Tuesday 2 October 2012

No kidding - employment might be flat-lining too


I liked Ed Balls’s Butch Cameron and the Flat Line Kid joke in his Labour Party conference speech yesterday. Not, it has to be said, a side splitter but funny enough to trigger a smile. However, a lot of economists think the joke will one day be on the shadow chancellor himself, who may eventually have to admit that the economy is doing a little better than official statistics at present suggest.

Last week the Office for National statistics (ONS) revised its estimates for GDP in the second quarter of the year. Output fell by 0.4%, a bit better than the previous estimate of minus 0.5% and a lot better than the 0.7% contraction the ONS originally reported. Many commentators reckon that without the distorting effect of the long June bank holiday to celebrate the Queen’s Diamond Jubilee the economy might have registered positive growth. Moreover, some go further in challenging the accuracy of the ONS numbers, which show contraction since the final quarter of 2011, thereby questioning whether there has been a double dip recession at all.

One reason for this is the strength of employment growth during this period. The number of people in work rose by 201,000 in the second quarter, while total unemployment fell by 46,000. Maybe, it’s argued, this isn’t a genuine puzzle, but simply the result of faulty GDP estimates. Yet while the growth figures get a lot of stick the employment and unemployment figures are taken at face value, so it was good to see last Saturday’s article on the Labour Force Survey (LFS) by Sam Fleming, economics editor of The Times.
http://www.thetimes.co.uk/tto/business/economics/article3553295.ece

The LFS provides estimates, published each month, of a variety of key labour market indicators drawn from a rolling quarterly survey of households. All those in the sampled households aged 16 or over are interviewed five times at 13 week intervals, initially face to face, and asked questions about their employment status, hours of work, pay etc. Households drop out of the sample after their fifth interview and are replaced by newly sampled households, so there is a quarterly turnover rate of 20% in the total sample.

The survey involves a variety of well-known statistical practices designed to ensure results can be obtained and published without too much delay. For example, if a household misses one of its interviews its responses from the previous interview are assumed to be unchanged (a process called imputation, though this is not extended if a further interview is missed). Similarly, typically, a third of responses are proxies, with answers for a temporarily absent household member given by an appropriate respondent, normally a spouse or parent of the absent person. While these proxy responses, which are much higher than average in the case of teenagers and ethnic minorities, amount in effect to informed guesses, an ONS study from the late 1990s suggests they provide fairly close approximations to the answers the absent respondent would have given except with regard to hours of work and earnings.   

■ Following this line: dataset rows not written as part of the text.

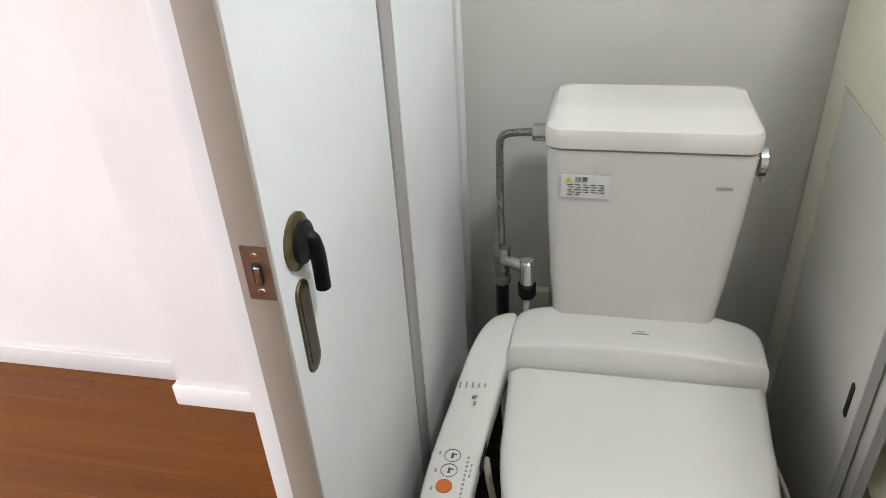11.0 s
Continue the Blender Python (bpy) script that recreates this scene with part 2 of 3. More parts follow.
def lathe(profile, m=Matrix(), n=24, bm=None, cap0=True, cap1=True):
    """Rings of (radius, height) round the local z axis, laid by m."""
    rings = [[m @ Vector((r * math.cos(2 * math.pi * i / n), r * math.sin(2 * math.pi * i / n), h)) for i in range(n)] for r, h in profile]
    return loft(rings, cap0, cap1, bm)


def tube(points, r, n=10, bm=None, smooth_steps=6):
    """A round bar through points, rounded by Catmull-Rom."""
    pts = [Vector(p) for p in points]
    if smooth_steps > 1 and len(pts) > 2:
        ext = [2 * pts[0] - pts[1]] + pts + [2 * pts[-1] - pts[-2]]
        out = []
        for a, b, c, d in zip(ext, ext[1:], ext[2:], ext[3:]):
            for k in range(smooth_steps):
                t = k / smooth_steps
                out.append(0.5 * ((2 * b) + (c - a) * t + (2 * a - 5 * b + 4 * c - d) * t * t + (3 * b - a - 3 * c + d) * t ** 3))
        pts = out + [pts[-1]]
    up = Vector((0.13, 0.21, 0.97)).normalized()
    rings = []
    for i, p in enumerate(pts):
        d = (pts[min(i + 1, len(pts) - 1)] - pts[max(i - 1, 0)]).normalized()
        u = d.cross(up)
        if u.length < 1e-3:
            u = d.cross(Vector((1, 0, 0)))
        u.normalize()
        w = d.cross(u).normalized()
        rings.append([p + r * (math.cos(a) * u + math.sin(a) * w) for a in (2 * math.pi * k / n for k in range(n))])
    return loft(rings, True, True, bm)


def rounded_rect(w, h, r, n=5):
    """Points of a rounded rectangle round the origin, anticlockwise."""
    out = []
    for cx, cy, a0 in ((w / 2 - r, h / 2 - r, 0), (-w / 2 + r, h / 2 - r, 90), (-w / 2 + r, -h / 2 + r, 180), (w / 2 - r, -h / 2 + r, 270)):
        for k in range(n + 1):
            a = radians(a0 + 90 * k / n)
            out.append((cx + r * math.cos(a), cy + r * math.sin(a)))
    return out


def plate(pts2, m, thick, inset=0.0):
    """A flat plate with an outline in local xy, laid by m; it rises along local z, with a small eased edge."""
    k = max(max(abs(a), abs(b)) for a, b in pts2)
    s = 1 - inset / k
    rings = [[m @ Vector((a, b, 0)) for a, b in pts2], [m @ Vector((a, b, thick - inset)) for a, b in pts2]]
    if inset:
        rings.append([m @ Vector((a * s, b * s, thick)) for a, b in pts2])
    return loft(rings)


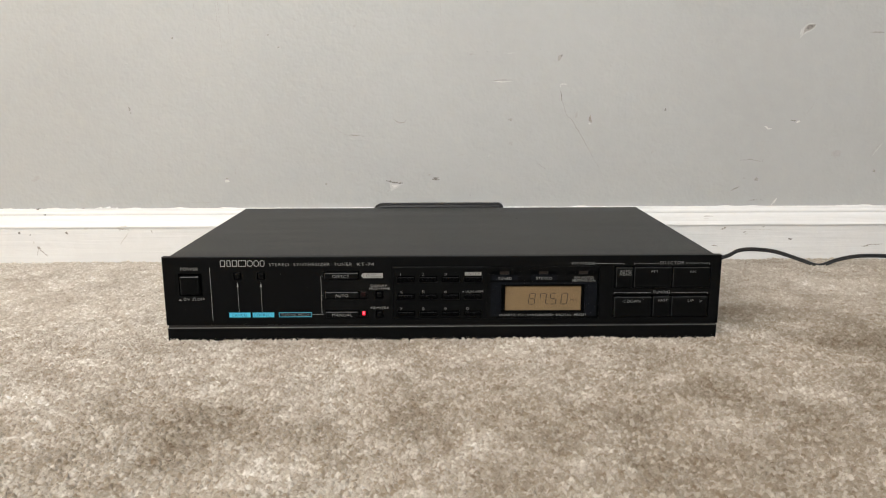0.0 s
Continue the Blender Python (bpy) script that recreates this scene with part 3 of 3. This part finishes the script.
# ---------------------------------------------------------------- marks on the wall and the baseboard
def blot(x, z, w, h, turn=0.0, mat=SCUFF_AND_SHADE, rough=0.35, y=NORTH, parent=wall_north, name="scuff_or_shade", lift=0.0):
    """An irregular patch of scuffed or missing paint, also used to paint shade at dents and chips; sizes in
    millimetres.
    """
    bm, n = bmesh.new(), 28
    c, s = math.cos(radians(turn)), math.sin(radians(turn))
    rim = []
    for k in range(n):
        a = 2 * math.pi * k / n
        r = 1 + rough * (0.9 * noise.noise((x * 0.37 + math.cos(a) * 1.2, z * 0.41 + math.sin(a) * 1.2, w)) + 0.5 * noise.noise((x + math.cos(a) * 4, z + math.sin(a) * 4, h)))
        u, v = r * w / 2 * math.cos(a), r * h / 2 * math.sin(a)
        rim.append(bm.verts.new(((x + u * c - v * s) / 1000, y - 0.00008, (z + u * s + v * c) / 1000)))
    mid = bm.verts.new((x / 1000, y - 0.00014 - lift / 1000, z / 1000))
    for k in range(n):
        bm.faces.new([rim[k], rim[(k + 1) % n], mid])
    return part(name, bm, mat, parent)


def scratch_or_shade(points, width, mat=SCUFF_AND_SHADE, y=NORTH, parent=wall_north, name="scratch_or_shade"):
    """A tapering, slightly wavering scratch through points, also used to paint shade and light at dents and chips;
    millimetres.
    """
    line = []
    for a, b in zip(points, points[1:]):
        steps = max(6, int((Vector(b) - Vector(a)).length))
        for k in range(steps):
            line.append(Vector(a).lerp(Vector(b), k / steps))
    line.append(Vector(points[-1]))
    bm, rows = bmesh.new(), []
    for k, p in enumerate(line):
        d = (line[min(k + 1, len(line) - 1)] - line[max(k - 1, 0)]).normalized()
        s = Vector((-d.y, d.x))
        t = k / (len(line) - 1)
        w = width / 2 * (0.25 + 0.75 * math.sin(math.pi * min(max(t, 0.03), 0.97))) * max(0.04, 0.75 + 1.3 * noise.noise((p.x * 0.55, p.y * 0.55, width)))
        q = p + s * 0.7 * noise.noise((p.x * 0.2, p.y * 0.2, 7))
        rows.append([bm.verts.new((v.x / 1000, y - 0.00009, v.y / 1000)) for v in (q - s * w, q + s * w)])
    for a, b in zip(rows, rows[1:]):
        bm.faces.new([a[0], b[0], b[1], a[1]])
    return part(name, bm, mat, parent)


def flake(points, mat, parent=wall_north, y=NORTH, name="chip"):
    """A flake of missing paint with a ragged border, millimetres; a later one lies over those before it."""
    flake.count += 1
    bm, rim = bmesh.new(), []
    for (xa, za), (xb, zb) in zip(points, points[1:] + points[:1]):
        for k in range(4):
            x, z = xa + (xb - xa) * k / 4, za + (zb - za) * k / 4
            rim.append(bm.verts.new(((x + 0.7 * noise.noise((x, z, 3))) / 1000, y - 0.00008 - 0.00002 * flake.count, (z + 0.7 * noise.noise((x, z, 9))) / 1000)))
    bm.faces.new(rim)
    return part(name, bm, mat, parent)


flake.count = 0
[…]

However, as The Times article notes, these normal statistical practices are being applied to a survey with a much lower response rate, and thus far fewer households, than it used to achieve. This is due in part to a methodological change in 2010 which saw households with respondents aged 75 or over removed from the sample after their first interview because it was found that their subsequent answers were very unlikely to change. But a long running downward trend is evident nonetheless, with the total sample having fallen from around 60,000 to around 45,000 between 1999 and 2010.

The significance of this lies in what it might mean for so-called ‘sampling variability’. This is the possibility that any given survey sample might give a somewhat different estimate of particular labour market indicators than other samples. This possibility gets bigger the smaller the sample size of the survey. Consequently, the ONS publishes substantial confidence intervals alongside its estimates of LFS indicators which show how much higher or lower the ‘true’ figure of an indicator might be than the survey estimate.

These confidence intervals don’t get much attention but in the second quarter of 2012 were as high as 159,000 for the quarterly LFS estimate of the level of total employment and 83,000 for total unemployment. The corresponding estimated quarterly rise in employment and fall in unemployment was 201,000 and 46,000. It is therefore quite possible that employment increased by no more than 40,000 in that quarter with unemployment flat.

I personally doubt that the puzzle of rising employment in a contracting economy can be entirely attributed to a ‘statistical illusion’, especially since the ONS’s alternative Workforce Jobs Survey also records net job creation of 93,000 in the second quarter of the year. But a closer look at the statistics might give pause for thought to those who accept the strength of the LFS figures without question.